LeMoyne-Owen College will host the National Black College Alumni Hall of Fame Foundation’s Legacy Lecture Series Wednesday, Feb. 13, 11 a.m.-1 p.m. in the Little Theater in the Alma C. Hanson Student Center.
The theme of the lecture, presented by Wells Fargo, is “Defining Who We Are.” It will tackle topics ranging from social media: protect your image, civil rights and legacy leadership, and ethics in leadership.
The nonprofit National Black College Alumni Hall of Fame Foundation was founded in 1986 by members of the National Council of Alumni Associations. The foundation is dedicated to sustaining and growing Historically Black Colleges and Universities (HBCU’s) through alumni recognition, scholarships, training and technical assistance, and programs to promote humanitarian involvement.
The lecture series is held on several Historically Black College and University (HBCU) campuses during the school year. Its goal is to expose students to resources, talents and expertise of educators, scholars, researchers, celebrities, behaviorists and practitioners who share their collective wisdom, knowledge and experiences with the next generation of leaders.
Panelists for Wednesday’s program are Thomas W. Dortch Jr., NBAC Hall of Fame chair; Jamila Mustafa, MTV and BET Networks, iHeart Media and ESPN personality; Stevie Briggs Jr., former NFL player and actor; Anta Sallah Njie, 2018-2019 Miss NBCA Hall of Fame; Hank Stewart, author and poet; Natalie Purham, 2018-2019 Miss LeMoyne-Owen College, and Karim Muhammad, LOC SGA president.
A round table discussion with LOC student leaders from 9 a.m. to 10 a.m. will precede the 11 a.m, program.
For 61 years, members of Memphis’ faith community have partnered with LeMoyne-Owen College to stage the International Tea, a major fundraiser for the college and a culinary treat featuring foods from various countries.
This year’s event will be held at 4 p.m. Sunday, Feb. 17, at Metropolitan Baptist Church, 767 Walker Ave., next door to the college.
The Tea is an important partnership between area churches and LOC, regarding advocacy and financial support for the 157-year-old college.
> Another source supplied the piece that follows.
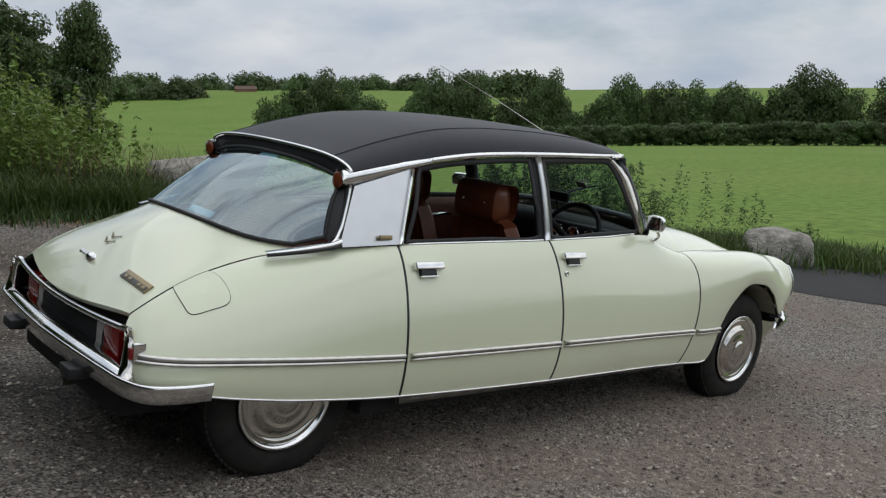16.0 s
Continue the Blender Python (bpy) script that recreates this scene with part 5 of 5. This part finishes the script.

Participating churches prepare foods from different countries.
Last year’s International Tea raised some $28,000 for scholarships.
The International Tea was founded by the late Dr. Benjamin L. Hooks, who, according to LOC President Andrea Lewis Miller, “understood the invaluable role and tradition the faith community has played in the life of Historically Black Colleges and Universities like LeMoyne-Owen College.”